Dez Bryant

Dallas Cowboys Release Dez Bryant

Career Dallas Cowboys WR Dez Bryant has been released from the team Friday according to ESPN’s Todd Archer.

After the Cowboys’ disappointing season that was fraught with controversy surrounding star RB Ezekiel Elliot as well as QB Dak Prescott’s very prominent struggles on the field only a year out of winning 13 games, the Cowboys front office felt the need to move the offense in Dak’s developmental direction and that, clearly, meant getting rid of their former star wide-out Bryant.
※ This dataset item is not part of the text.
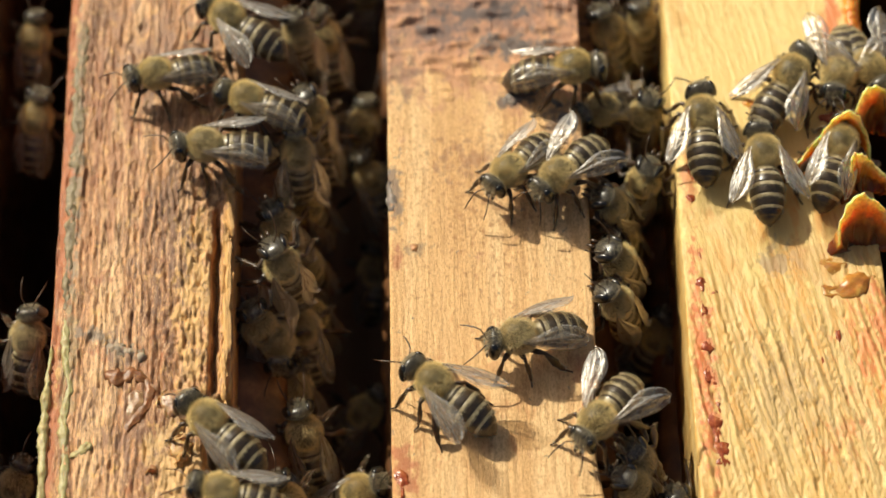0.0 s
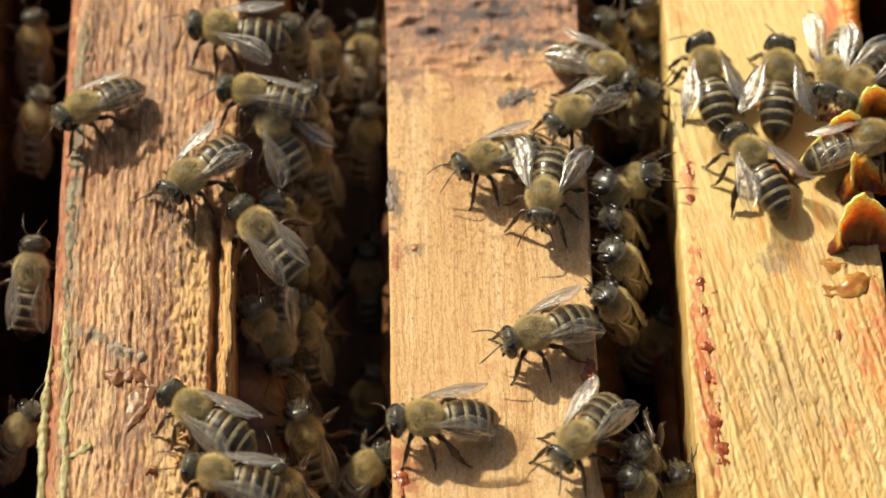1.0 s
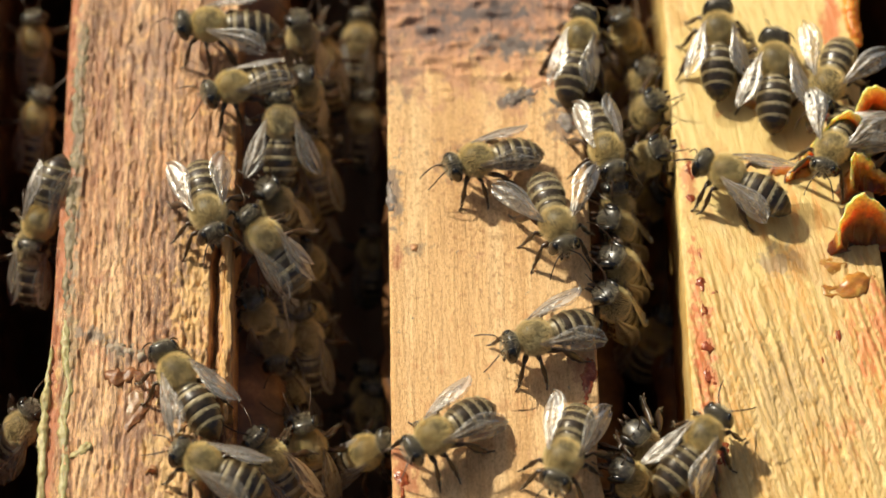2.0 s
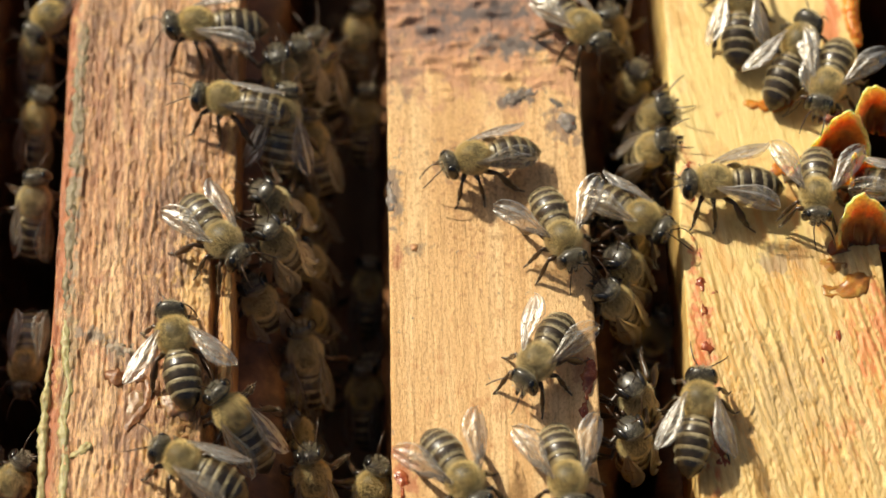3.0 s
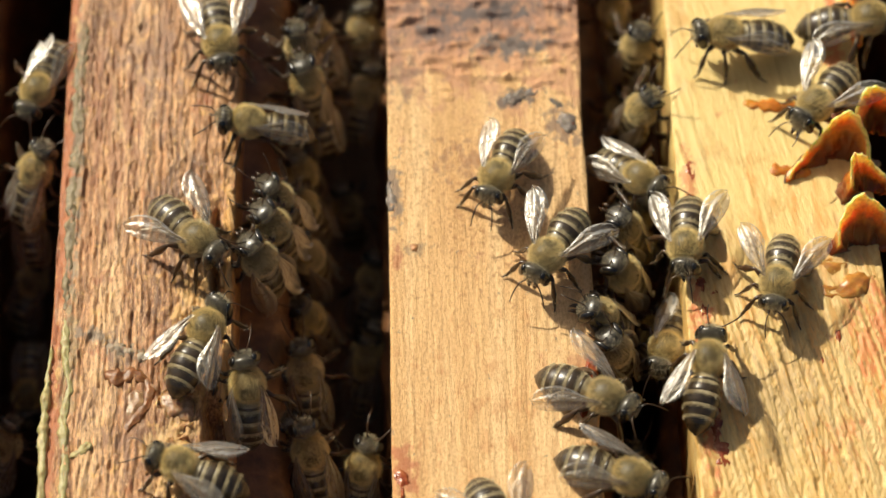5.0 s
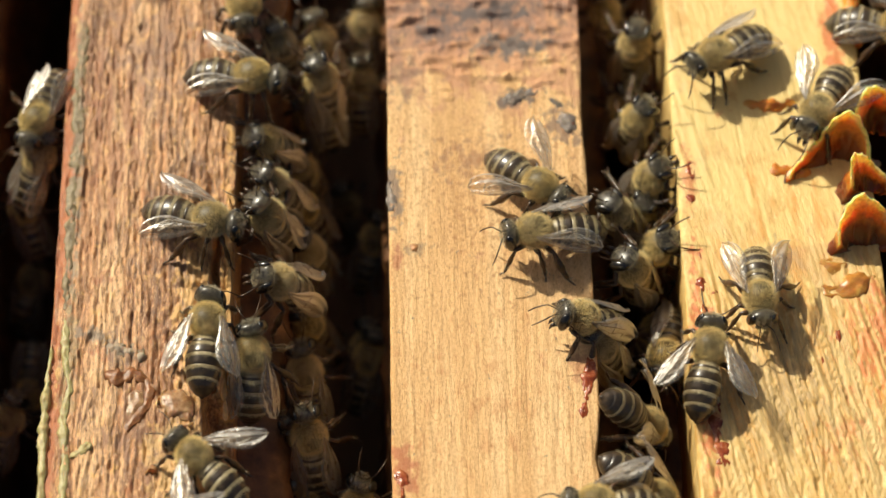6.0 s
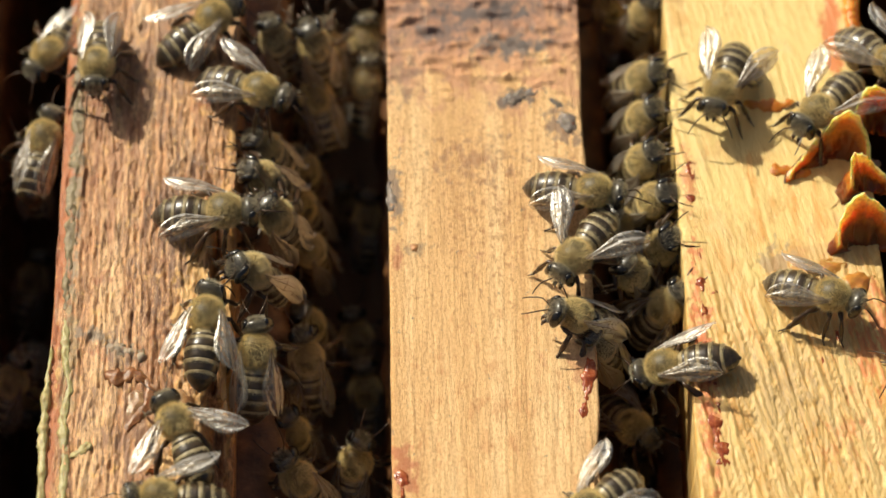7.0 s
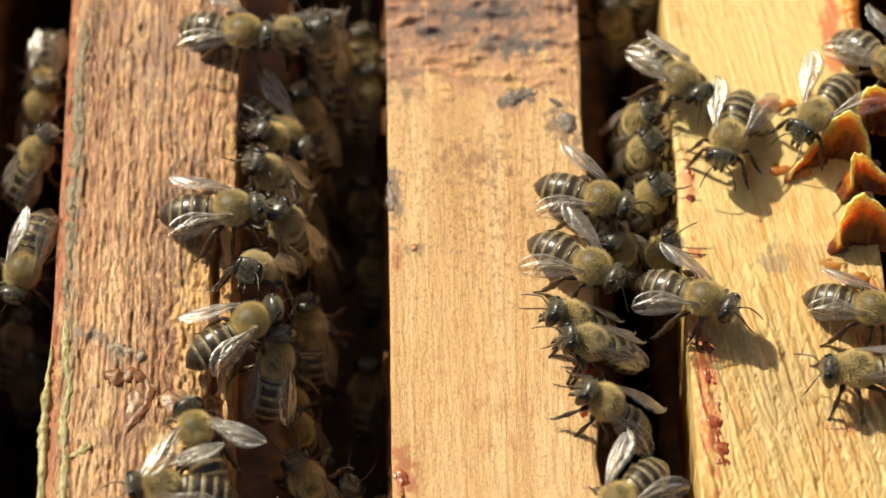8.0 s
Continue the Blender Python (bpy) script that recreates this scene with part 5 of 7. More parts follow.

Bryant, who has played for the Cowboys since being drafted from Oklahoma State in 2010, only accounted for 6 receiving TDs in 2017, tied for his lowest since his rookie season discounting his 2015 injury-shortened season, and had a career-low 12.1/ypr. The last time we saw Bryant in a relevant role, he was associated with all three of the Cowboys’ turnovers in a must-win vs the Seahawks to close last season.

From ESPN:

In 113 games over his eight seasons with the Cowboys, Bryant has caught 513 passes for 7,459 yards and a franchise-record 73 touchdown receptions. His yardage total ranks fifth in franchise history behind Jason Witten, Michael Irvin, Tony Hill and Drew Pearson.

Earlier today, Bryant took to Twitter to comment on being released:

It’s hardpressed to find someone who DIDN’T think this move was coming, especially with the Cowboys signing Allen Hurns from Jacksonville earlier this offseason and rumors are swirling that Dallas could be eyeing Alabama stand-out WR Calvin Ridley in the upcoming NFL draft. Bryant’s 2015 contract meant that in 2018, Bryant would have accounted for a $16.5 million cap hit. With little production on the field and constant side-line baiting, disrupting their offense, the move just made sense.

Prospective targets for Bryant include NY Jets, Indianapolis, San Francisco, Buffalo, Arizona, Tennessee, Green Bay, all of whom have money to spend this off-season, all need WR, and all teams where Bryant can legitimately start.

Bryant made headlines earlier this offseason after the NFL’s rules committee updated their catch rules which retroactively declared Bryant’s infamous “incomplete pass” late in 2014’s NFL Divisional Playoff game against the Green Bay Packers, as a catch under the new rules.